Broadway and TV star Dixie Carter, best known for playing wisecracking Southerner Julia Sugarbaker on the sitcom Designing Women, died on April 10, 2010 at the age of 70. Her publicist confirmed the news to the Associated Press, but did not disclose the cause of death.
Hailing from McLemoresville, Tennessee, Carter balanced work on the New York stage with television appearances throughout her career. She made her New York stage debut as Perdita in A Winter's Tale as part of the Public Theater's New York Shakespeare Festival in 1963. A decade later, she returned to the stage to make her Broadway debut in the short-lived 1974 musical Sextet. Two years later, she was honored with a Theatre World Award for Jesse and the Bandit Queen at the Public Theater and also appeared as Melba Snyder in a Broadway revival of Pal Joey. During the same period of time, she appeared on the television soap operas One Life to Live and The Edge of Night.

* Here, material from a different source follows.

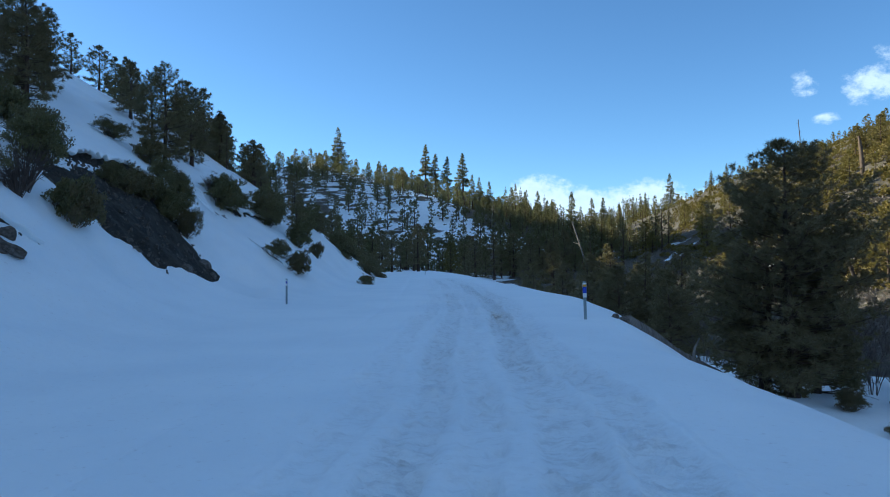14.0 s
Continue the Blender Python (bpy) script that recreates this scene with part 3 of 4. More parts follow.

Between 1978 and 1983, Carter appeared in three plays by playwright Thomas Babe at the Public: Fathers and Sons, Taken in Marriage and Buried Inside Extra. She also began working regularly on television, on shows like The Greatest American Hero, Lou Grant and Diff'rent Strokes, before landing Designing Women, which ran from 1986 to 1993 on CBS.
After Designing Women ended, Carter looked back to the stage for work, returning to Tennessee to play Blanche DuBois in A Streetcar Named Desire in 1993. She made it back to Broadway in 1997, playing Maria Callas in Terrence McNally's Tony-winning play Master Class. Carter appeared on Broadway once more, as Mrs. Meers in the musical comedy Thoroughly Modern Millie in 2004.
Recent regional credits include Lady Windermere's Fan at the Shakespeare Theatre in Washington, D.C., Southern Comforts at the Coconut Grove Playhouse and two shows at the Alley Theatre in Houston, Be My Baby and Aresnic and Old Lace.
Carter received an Emmy Award nomination in 2007 for her work on TV's Desperate Housewives.
Also a cabaret singer, Carter performed regularly at New York's Cafe Carlyle.
She is survived by her husband of 26 years, actor Hal Holbrook, and daughters Mary Dixie and Ginna.